My second venture into the 2016 Man Booker shortlist was Do Not Say We Have Nothing, Madeleine Thien’s historical epic which takes the Chinese Cultural Revolution as its main backdrop. I don’t really know anything about Chinese history so I was looking forward to this novel as an educational experience as well as a fascinating family saga.
Initially, I found this really difficult to get into; the novel begins in the 1990s, with the ostensible narrator Marie as a ten-year-old, welcoming a surprise guest into the Toronto home she has shared with just her mother since her father left them, returned to China and died. So there’s something of a mystery at the heart of Do Not Say We Have Nothing, as Marie gradually finds out more about her father, his life and his disappearance. Ai-Ming, the sudden visitor, is fleeing China after the protests at Tiananmen Square, and has some information to share about their shared background.
All this intrigued me. The problem was that, very quickly, the narrative shifts to the historical, beginning with past generations of Ai-Ming’s family and their struggles in 1960s China. Perhaps my ignorance regarding this era was the problem, but it took me a very long time to build any interest in this increasingly lengthy part of the book; I eventually did, but then found the sections set in the modern era dull and irrelevant, so basically there’s just no pleasing me. During the larger chunk of the novel, I found that there was too much of a disconnect between the two eras being described, with the more modern one not really offering very much in the way of narrative interest. As events, both historical and fictional, come to their climax, however, the book becomes far more coherent and engaging.
What really struck me about Do Not Say We Have Nothing was its depiction of a country in which people had no real choice in their trajectory of their lives, and for long periods lived in fear that they would be deemed dangerous and sent to a labour camp. Even as this danger alleviates, characters are still separated from their loved ones by arbitrary government decisions, which affected me deeply. The last 100 pages of the novel were really compelling and made me want to read more about this period in Chinese history. I was struck by the extent to which the treatment of the students at Tiananmen Square, as well as the dictatorial activities of the government, seemed to belong in a dystopian novel rather than a historical one.

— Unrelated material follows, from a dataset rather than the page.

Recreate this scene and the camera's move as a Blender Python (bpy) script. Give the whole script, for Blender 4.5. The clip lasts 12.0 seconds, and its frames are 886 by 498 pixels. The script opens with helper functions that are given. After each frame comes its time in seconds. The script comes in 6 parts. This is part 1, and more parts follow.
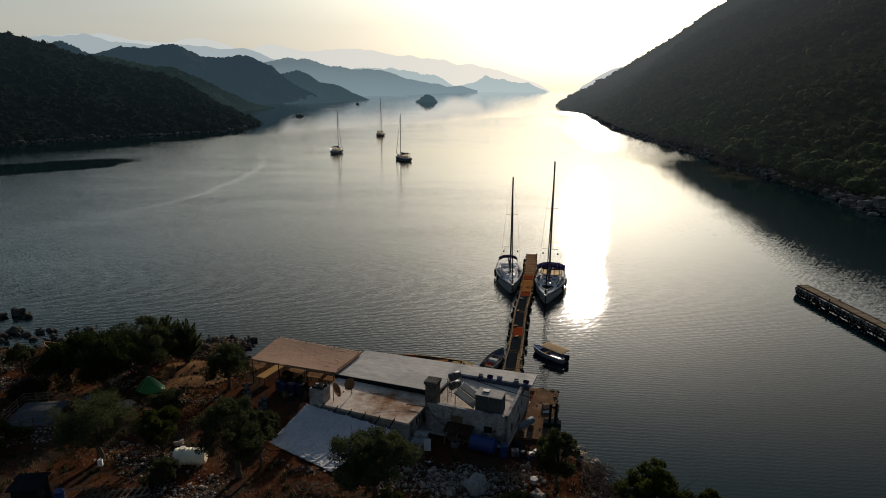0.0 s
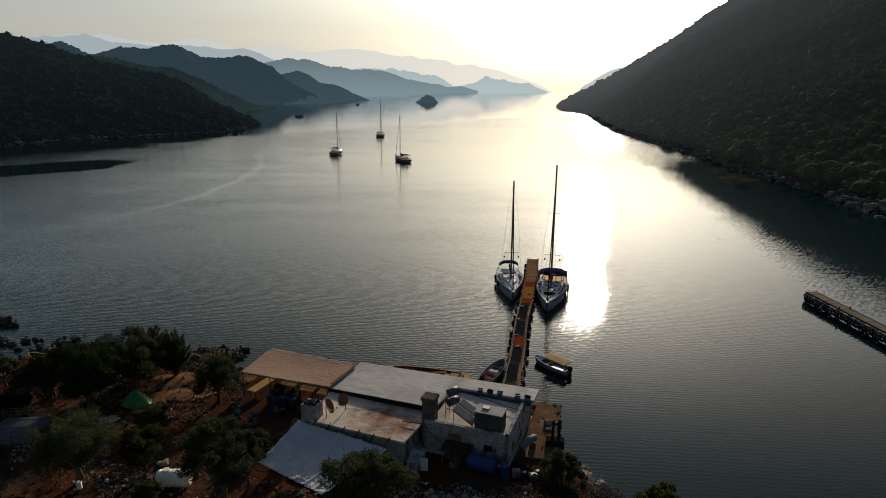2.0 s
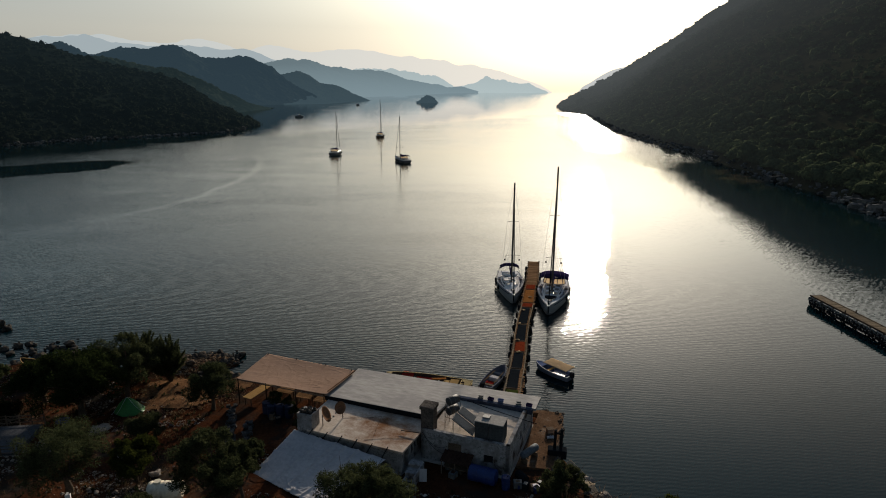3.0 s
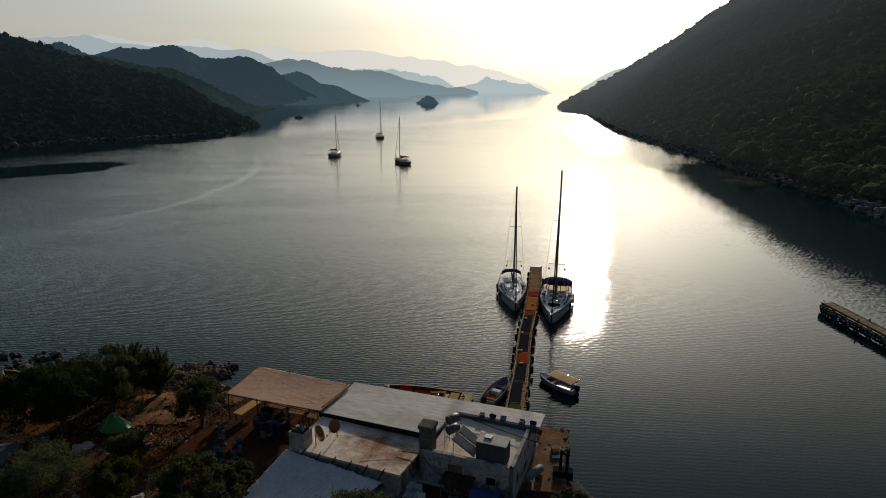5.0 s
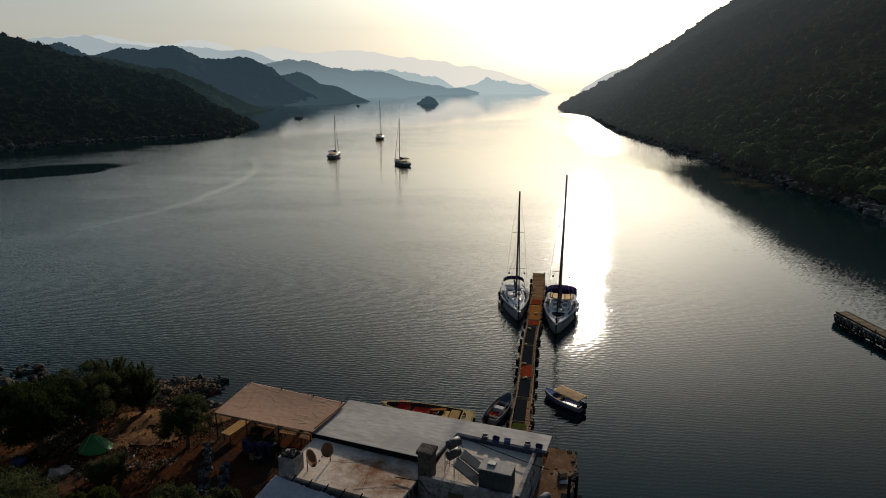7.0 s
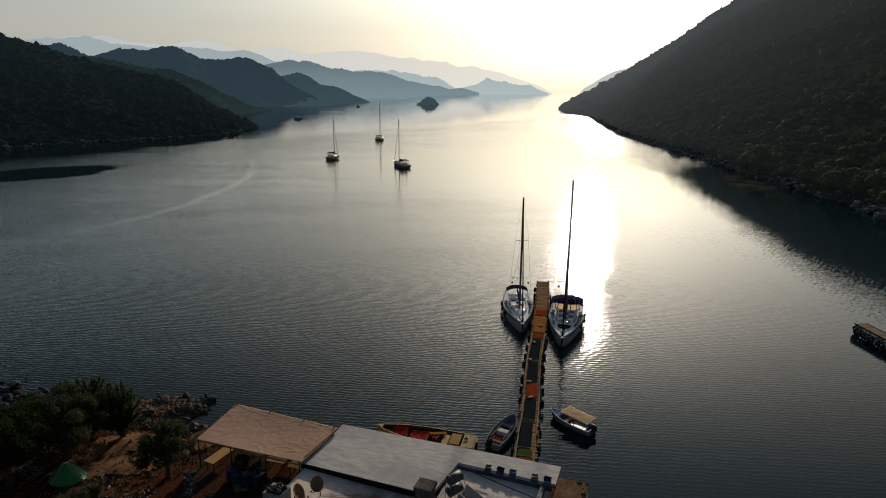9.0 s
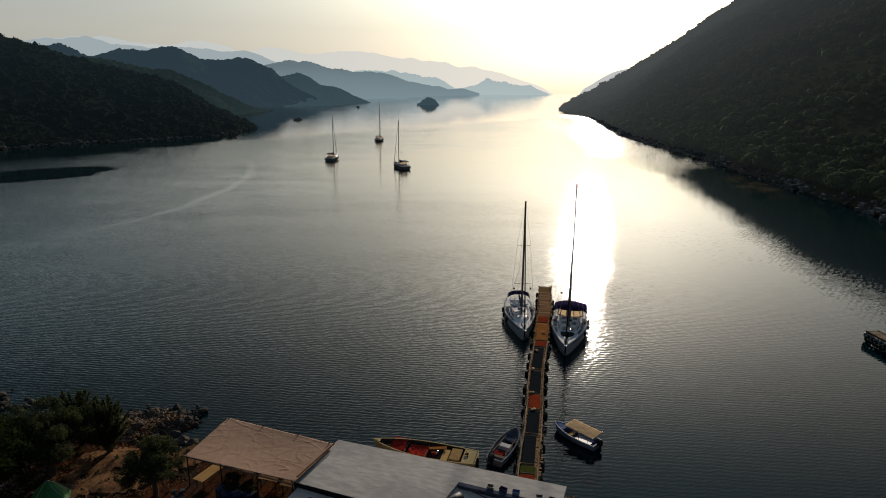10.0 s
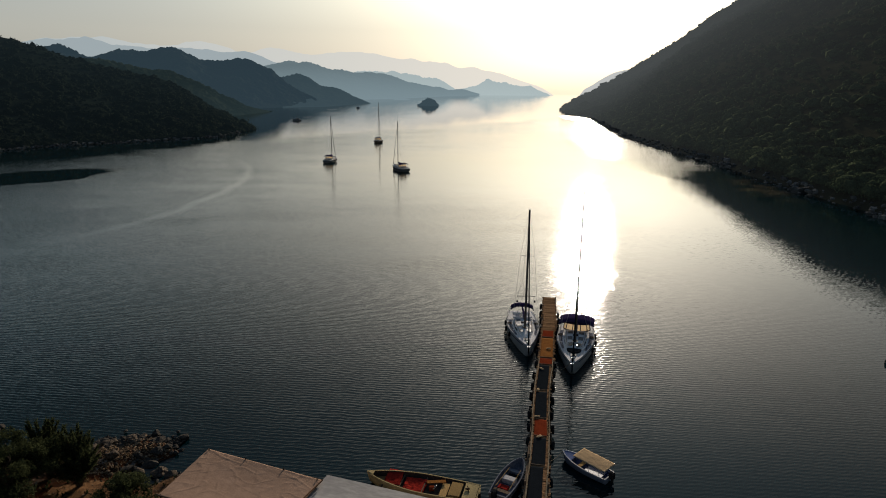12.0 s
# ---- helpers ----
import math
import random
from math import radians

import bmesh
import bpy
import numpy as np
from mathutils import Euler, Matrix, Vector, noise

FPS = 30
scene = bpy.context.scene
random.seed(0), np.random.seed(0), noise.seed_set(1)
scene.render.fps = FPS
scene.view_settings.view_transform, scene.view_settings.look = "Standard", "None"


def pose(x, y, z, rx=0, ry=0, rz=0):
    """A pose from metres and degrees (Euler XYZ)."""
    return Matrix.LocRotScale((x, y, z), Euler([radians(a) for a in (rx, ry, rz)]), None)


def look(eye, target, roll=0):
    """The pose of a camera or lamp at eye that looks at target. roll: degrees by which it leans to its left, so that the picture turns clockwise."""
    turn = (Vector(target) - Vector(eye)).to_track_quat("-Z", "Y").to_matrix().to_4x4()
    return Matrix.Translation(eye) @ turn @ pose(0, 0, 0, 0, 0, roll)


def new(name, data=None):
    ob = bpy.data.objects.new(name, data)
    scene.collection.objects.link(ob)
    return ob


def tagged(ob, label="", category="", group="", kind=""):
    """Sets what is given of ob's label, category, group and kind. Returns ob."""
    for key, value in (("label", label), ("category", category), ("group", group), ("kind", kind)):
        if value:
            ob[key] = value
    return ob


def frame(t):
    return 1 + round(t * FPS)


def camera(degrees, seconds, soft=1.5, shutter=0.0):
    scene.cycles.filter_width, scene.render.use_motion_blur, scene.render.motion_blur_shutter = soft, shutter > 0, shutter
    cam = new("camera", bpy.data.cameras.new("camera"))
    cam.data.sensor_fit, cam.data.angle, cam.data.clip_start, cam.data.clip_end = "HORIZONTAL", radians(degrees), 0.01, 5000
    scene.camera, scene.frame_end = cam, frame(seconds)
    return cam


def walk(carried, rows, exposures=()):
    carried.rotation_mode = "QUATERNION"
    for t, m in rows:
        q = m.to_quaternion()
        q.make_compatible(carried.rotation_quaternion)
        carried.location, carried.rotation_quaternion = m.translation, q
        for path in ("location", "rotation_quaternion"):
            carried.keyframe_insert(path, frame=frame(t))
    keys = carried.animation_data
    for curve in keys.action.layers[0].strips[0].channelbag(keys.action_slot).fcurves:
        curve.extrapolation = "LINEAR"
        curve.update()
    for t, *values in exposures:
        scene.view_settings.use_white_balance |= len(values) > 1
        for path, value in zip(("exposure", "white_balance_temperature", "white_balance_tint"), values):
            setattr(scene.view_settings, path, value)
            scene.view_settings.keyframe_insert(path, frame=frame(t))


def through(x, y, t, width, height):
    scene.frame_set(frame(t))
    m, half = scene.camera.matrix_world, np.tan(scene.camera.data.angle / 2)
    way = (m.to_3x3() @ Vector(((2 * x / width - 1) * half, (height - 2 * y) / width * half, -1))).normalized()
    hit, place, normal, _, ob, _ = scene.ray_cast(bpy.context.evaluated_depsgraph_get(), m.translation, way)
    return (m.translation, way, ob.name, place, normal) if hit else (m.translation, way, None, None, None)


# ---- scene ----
# ---------------------------------------------------------------- camera
cam = camera(72.02, 12.0, soft=1.0)
ROWS = [
    (0.0, 0.045, 0.606, 25.964, 0.761, -14.811, 0.275),
    (0.5, 0.096, 1.138, 26.001, 0.771, -14.803, 0.277),
    (1.0, 0.139, 1.682, 26.035, 0.780, -14.794, 0.278),
    (1.5, 0.174, 2.234, 26.064, 0.789, -14.786, 0.280),
    (2.0, 0.201, 2.789, 26.091, 0.798, -14.777, 0.281),
    (2.5, 0.222, 3.347, 26.115, 0.806, -14.768, 0.283),
    (3.0, 0.237, 3.909, 26.137, 0.814, -14.759, 0.284),
    (4.0, 0.250, 5.055, 26.175, 0.830, -14.739, 0.287),
    (5.0, 0.246, 6.262, 26.208, 0.845, -14.718, 0.290),
    (6.0, 0.231, 7.570, 26.240, 0.859, -14.695, 0.293),
    (7.0, 0.209, 9.019, 26.273, 0.873, -14.672, 0.296),
    (8.0, 0.185, 10.632, 26.310, 0.885, -14.647, 0.299),
    (9.0, 0.165, 12.408, 26.354, 0.897, -14.621, 0.302),
    (9.5, 0.158, 13.345, 26.380, 0.902, -14.607, 0.303),
    (10.0, 0.154, 14.305, 26.409, 0.907, -14.593, 0.305),
    (10.5, 0.153, 15.274, 26.441, 0.912, -14.579, 0.306),
    (11.0, 0.157, 16.236, 26.477, 0.917, -14.565, 0.308),
    (11.5, 0.165, 17.170, 26.517, 0.922, -14.550, 0.309),
    (12.0, 0.179, 18.051, 26.561, 0.926, -14.535, 0.311),
]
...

I’ve now read two of the six books on the Booker shortlist and, although both are very good in their own right, I’ve not found either of them particularly outstanding. I’m holding all serious contemporary fiction up to the standard of Jonathan Safran Foer’s Here I Am at the moment, given that it is one of the best books I’ve read this year and, shockingly, wasn’t even longlisted for the Booker (if my understanding of the rules is correct, it would have been eligible). Neither Eileen nor Do Not Say We Have Nothing is at the level of Here I Am, in my opinion, although Thien’s novel, in terms of sheer scope, is edging it so far in my consideration of the shortlist. I think this may change with my next foray into the list: Paul Beatty’s The Sellout.